İçişleri Bakanı Süleyman Soylu ve Dışişleri Bakanı Mevlüt Çavuşoğlu, Nuriye Gülmen ve Semih Özakça hakkında açıklama yaptı.

Kanun Hükmünde Kararname (KHK) ile görevlerinden ihraç edilen ve işlerine geri dönmek için yaptıkları açlık grevi eyleminin 76. gününnde tutuklanan akademisyen Nuriye Gülmen ve sınıf öğretmeni Semih Özakça hakkında 20 yıl hapis cezası isteniyor.

Evlerine yapılan baskınlarla gözaltına alındıktan sonra haklarında tutuklama kararı çıkarılan Gülmen ve Özakça hakkındaki iddianame mahkemeye gönderildi. İşlerini geri almak için sürdürdükleri açlık grevinin 76’ıncı gününde tutuklanan eğitimciler, “örgüt üyeliği” ve “örgüt propagandası” yapmakla suçlanıyor.

Ankara Cumhuriyet Başsavcılığı tarafından hazırlanan iddianame, iki eğitimci hakkında daha önce açılan kamu davasının bulunduğu Ankara 19’uncu Ağır Ceza Mahkemesi’ne birleştirme talebiyle iletildi.

İddianameye göre, “örgüt üyeliği” ve “örgüt propagandası” ile suçlanan Gülmen ve Özakça hakkında 20’şer yıl hapis cezası talep ediliyor. Açlık grevinin 78’inci gününde olan eğitimcilerin “DHKP-C ile bağlantılarının” olduğu öne sürülüyor.

Çavuşoğlu: Bu kişileri masum göstermek doğru değil

Dışişleri Bakanı Mevlüt Çavuşoğlu, İtalya’daki resmi temasları sırasında basın mensuplarının sorularını yanıtlarken, Gülmen ve Özakça’ya yönelik de açıklamada bulundu. Çavuşoğlu, “Sizin bahsettiğiniz, açlık grevini başlatan kişi DHKP-C terör örgütü üyesidir. DHKP-C de PKK ile birlikte terör faaliyetlerini sürdürmektedir. Terör örgütlerine üye olan ve aktif destek veren kimse karşılığını bulmalıdır” dedi.

Çavuşoğlu, “Bu kişileri masum göstermek doğru değildir” diyerek, terörle mücadele ile demokrasinin ayrılması gerektiğini belirtti.

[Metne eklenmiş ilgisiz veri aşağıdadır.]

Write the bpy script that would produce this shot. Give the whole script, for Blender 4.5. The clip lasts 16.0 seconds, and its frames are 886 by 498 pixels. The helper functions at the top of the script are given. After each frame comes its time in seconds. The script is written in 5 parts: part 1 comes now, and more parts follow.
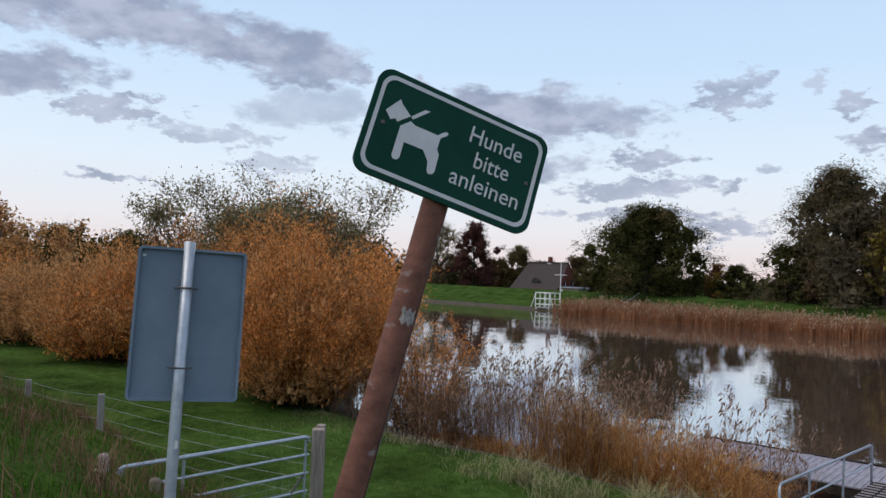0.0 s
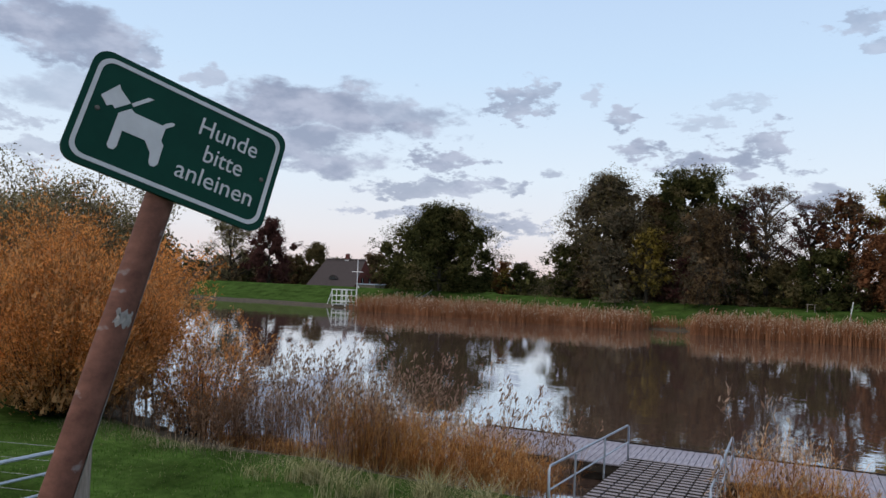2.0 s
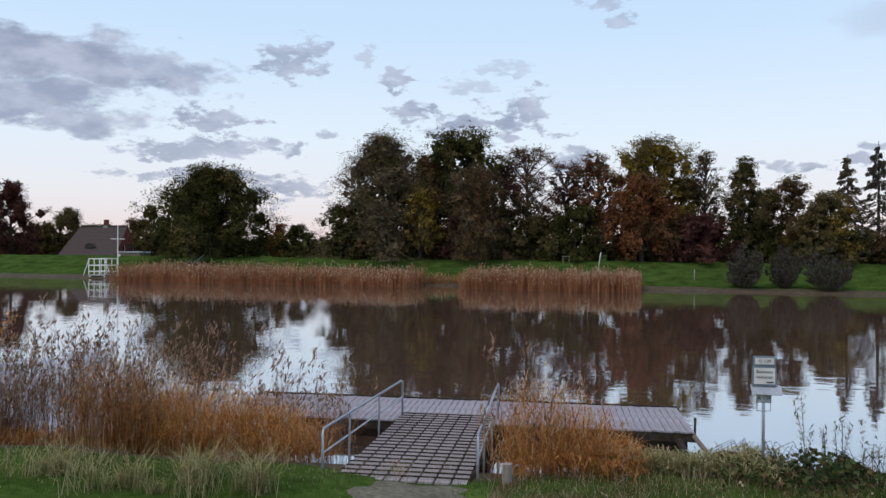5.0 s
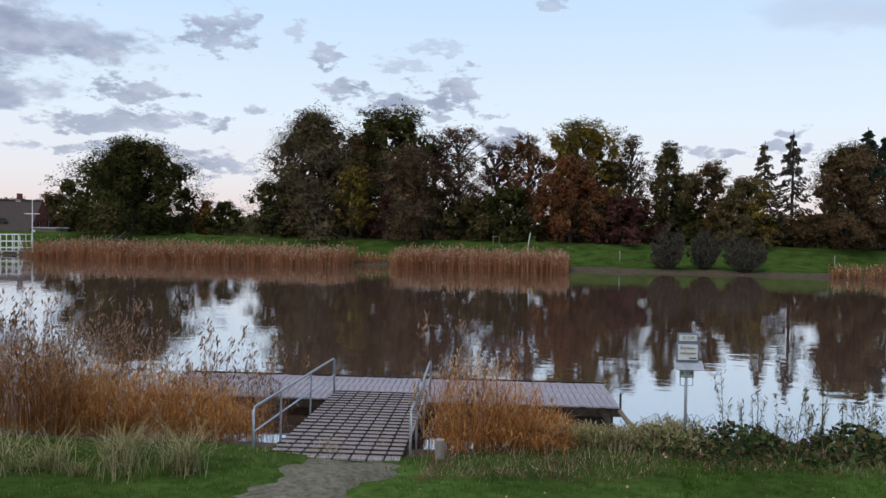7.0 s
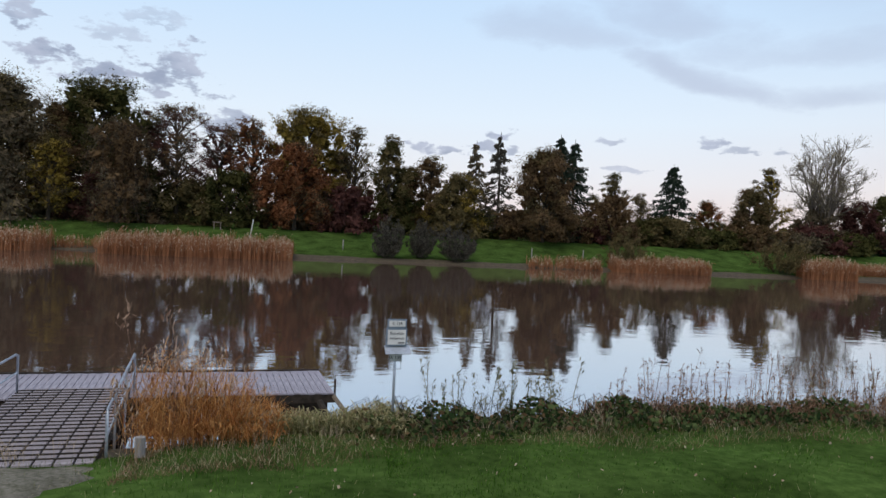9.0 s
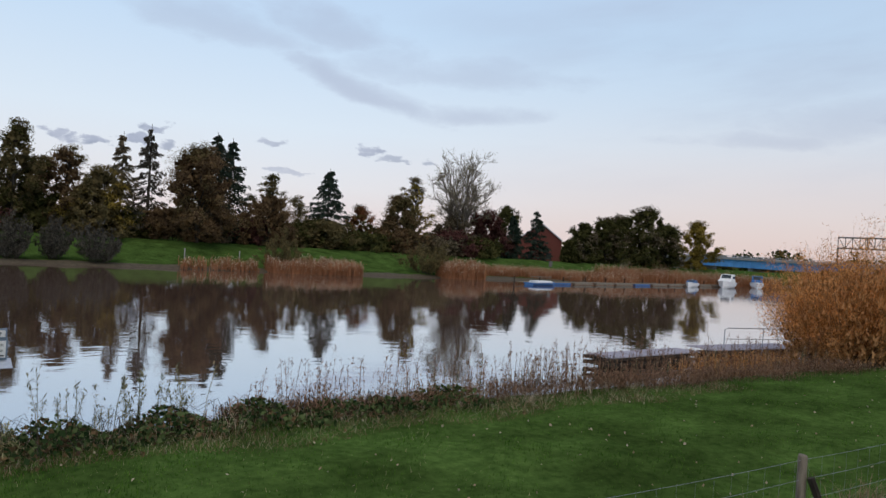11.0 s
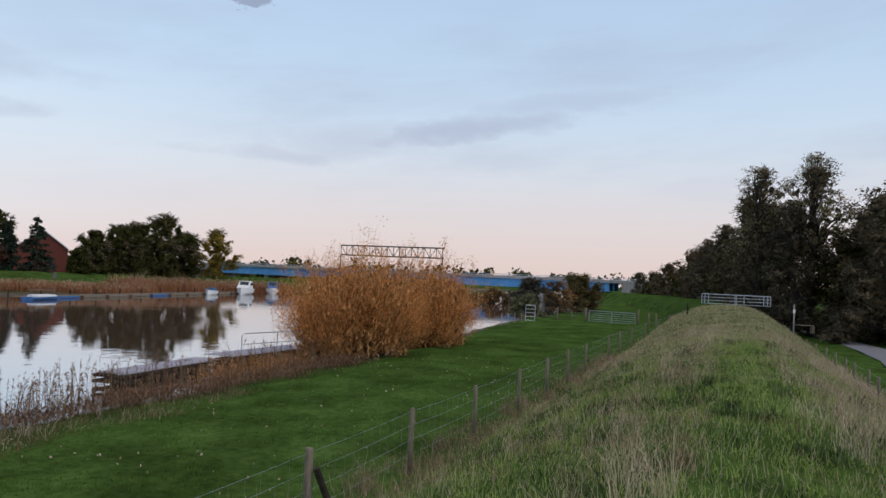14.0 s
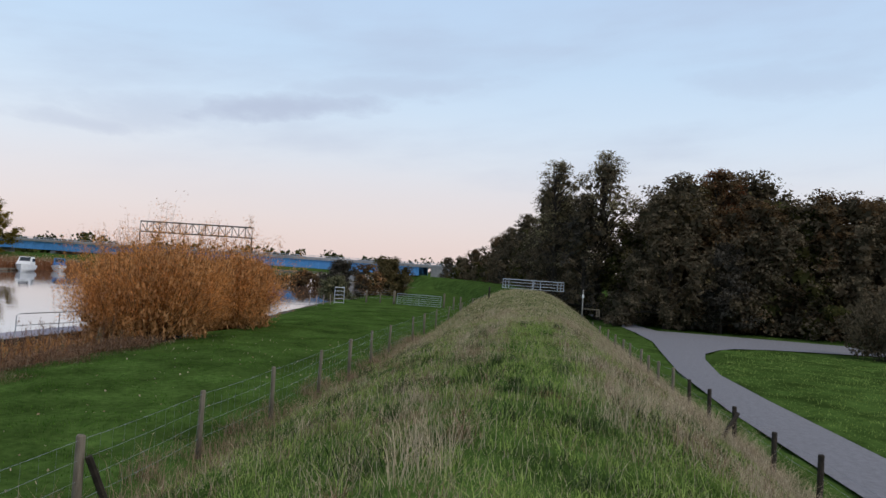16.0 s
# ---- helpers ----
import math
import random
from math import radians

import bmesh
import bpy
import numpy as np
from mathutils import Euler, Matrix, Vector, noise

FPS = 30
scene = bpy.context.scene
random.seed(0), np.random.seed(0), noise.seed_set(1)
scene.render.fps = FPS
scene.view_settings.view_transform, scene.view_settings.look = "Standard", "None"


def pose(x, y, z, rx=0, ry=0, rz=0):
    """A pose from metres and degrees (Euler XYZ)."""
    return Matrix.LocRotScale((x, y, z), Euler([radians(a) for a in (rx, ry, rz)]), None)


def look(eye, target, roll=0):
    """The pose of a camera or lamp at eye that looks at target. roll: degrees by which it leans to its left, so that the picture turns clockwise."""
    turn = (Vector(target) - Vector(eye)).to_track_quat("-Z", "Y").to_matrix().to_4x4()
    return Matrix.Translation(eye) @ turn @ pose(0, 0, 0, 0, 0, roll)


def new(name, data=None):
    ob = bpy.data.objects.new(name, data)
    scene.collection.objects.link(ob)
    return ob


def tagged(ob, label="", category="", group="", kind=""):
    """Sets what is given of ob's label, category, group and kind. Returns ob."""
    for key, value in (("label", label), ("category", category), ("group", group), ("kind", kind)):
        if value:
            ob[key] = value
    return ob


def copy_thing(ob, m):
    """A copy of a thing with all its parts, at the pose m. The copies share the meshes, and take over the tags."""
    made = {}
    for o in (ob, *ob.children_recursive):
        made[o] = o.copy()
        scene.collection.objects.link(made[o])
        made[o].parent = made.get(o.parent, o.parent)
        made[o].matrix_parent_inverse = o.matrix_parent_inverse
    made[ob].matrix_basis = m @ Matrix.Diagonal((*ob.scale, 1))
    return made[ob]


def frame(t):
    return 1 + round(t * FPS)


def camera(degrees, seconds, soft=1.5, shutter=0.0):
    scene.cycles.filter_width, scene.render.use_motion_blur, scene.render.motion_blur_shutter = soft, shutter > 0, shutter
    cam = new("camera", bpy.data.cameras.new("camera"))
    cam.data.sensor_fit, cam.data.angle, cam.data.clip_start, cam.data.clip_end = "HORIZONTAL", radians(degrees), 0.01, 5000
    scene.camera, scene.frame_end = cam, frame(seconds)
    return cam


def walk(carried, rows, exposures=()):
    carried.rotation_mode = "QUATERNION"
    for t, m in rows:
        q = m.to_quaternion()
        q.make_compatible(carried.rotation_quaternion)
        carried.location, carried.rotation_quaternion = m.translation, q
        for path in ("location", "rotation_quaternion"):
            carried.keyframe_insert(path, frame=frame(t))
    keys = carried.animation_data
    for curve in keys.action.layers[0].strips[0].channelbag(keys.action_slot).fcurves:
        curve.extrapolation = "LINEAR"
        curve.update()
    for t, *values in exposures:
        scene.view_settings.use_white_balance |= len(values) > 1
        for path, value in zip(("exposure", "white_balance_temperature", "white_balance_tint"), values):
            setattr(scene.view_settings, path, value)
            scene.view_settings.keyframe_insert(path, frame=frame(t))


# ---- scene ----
cam = camera(60.7, 16.0)
PATH = [
    (0, (0.823, 0.303, 4.235), (-0.683, 1.617, 4.303), 2.2),
    (0.5, (0.839, 0.344, 4.235), (-0.511, 1.817, 4.306), 2.3),
    (1, (0.86, 0.362, 4.238), (-0.407, 1.908, 4.311), 2.4),
    (1.5, (0.882, 0.38, 4.243), (-0.323, 1.975, 4.318), 2.4),
    (2, (0.918, 0.409, 4.245), (-0.19, 2.071, 4.325), 2.2),
    (2.5, (0.942, 0.481, 4.24), (-0.053, 2.214, 4.317), 2.2),
    (3, (0.99, 0.534, 4.235), (0.123, 2.335, 4.302), 2.0),
    (3.5, (0.912, 0.695, 4.21), (0.138, 2.538, 4.268), 2.0),
    (4, (0.897, 0.783, 4.206), (0.202, 2.658, 4.246), 1.6),
    (4.5, (0.909, 0.805, 4.215), (0.285, 2.705, 4.229), 0.9),
    (6.8, (0.841, 0.801, 4.179), (0.393, 2.75, 4.122), 0.7),
    (7, (0.835, 0.806, 4.176), (0.431, 2.764, 4.116), 1.0),
    (7.5, (0.874, 0.808, 4.173), (0.643, 2.793, 4.108), 1.6),
    (8, (0.891, 0.833, 4.162), (0.808, 2.83, 4.095), 2.0),
    (8.2, (0.899, 0.845, 4.147), (0.887, 2.843, 4.079), 2.1),
    (10.3, (1.266, 0.615, 4.248), (2.104, 2.43, 4.201), 3.8),
    (10.5, (1.309, 0.594, 4.238), (2.22, 2.374, 4.198), 3.8),
    (11, (1.409, 0.631, 4.212), (2.531, 2.286, 4.198), 3.8),
    (11.5, (1.455, 0.664, 4.226), (2.82, 2.126, 4.229), 3.6),
    (12, (1.419, 0.664, 4.248), (2.919, 1.988, 4.263), 3.3),
    (12.5, (1.404, 0.65, 4.251), (3.006, 1.847, 4.286), 3.1),
    (13, (1.422, 0.635, 4.245), (3.131, 1.673, 4.296), 2.8),
    (13.5, (1.494, 0.638, 4.237), (3.287, 1.523, 4.303), 2.7),
    (14, (1.532, 0.632, 4.23), (3.401, 1.339, 4.309), 2.7),
    (14.5, (1.601, 0.619, 4.216), (3.545, 1.081, 4.303), 2.8),
    (15, (1.651, 0.585, 4.202), (3.621, 0.921, 4.284), 3.0),
    (15.5, (1.637, 0.513, 4.202), (3.617, 0.784, 4.271), 3.7),
    (16, (1.602, 0.431, 4.204), (3.588, 0.66, 4.266), 3.9),
]
walk(cam, [(t, look(eye, target, roll)) for t, eye, target, roll in PATH],
     [(0, 0.06), (2, 0.04), (7, 0.08), (8, 0.08), (10.5, -0.02), (12.5, -0.12), (13, -0.08), (14.5, 0.03), (15, 0.1), (16, 0.06)])
# ---------- world: dusk sky with broken cloud ----------
SUN_EL, SUN_AZ = radians(56.0), radians(210.0)


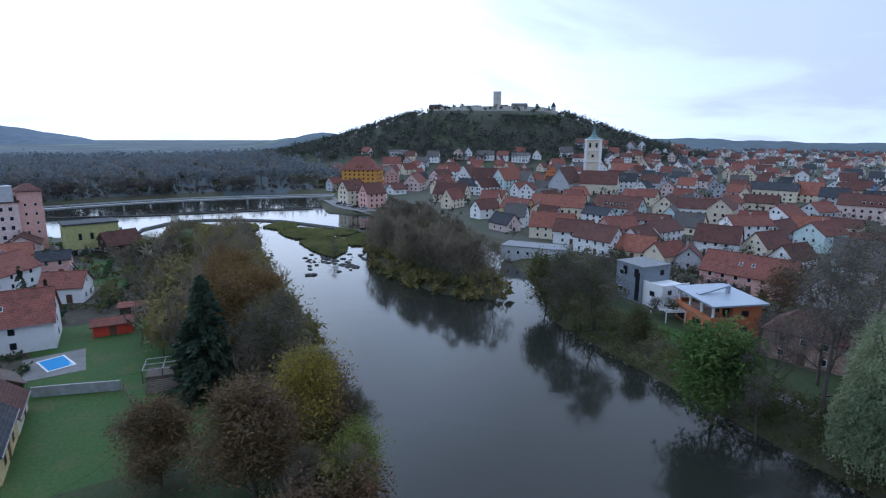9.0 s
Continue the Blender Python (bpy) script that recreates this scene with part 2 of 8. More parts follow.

Dışişleri Bakanı, darbe girişimi sonrası Türkiye’de gerçekleştirilen tutuklamalara kendisinin ya da Cumhurbaşkanı Recep Tayyip Erdoğan’ın değil, yargının karar verdiğini ifade etti.

Nuriye Gülmen ve Semih Özakça hakkında bir diğer açıklama da İçişleri Bakanı Süleyman Soylu’dan geldi. Soylu, Gülmen’in örgüt üyesi olduğunu iddia etti.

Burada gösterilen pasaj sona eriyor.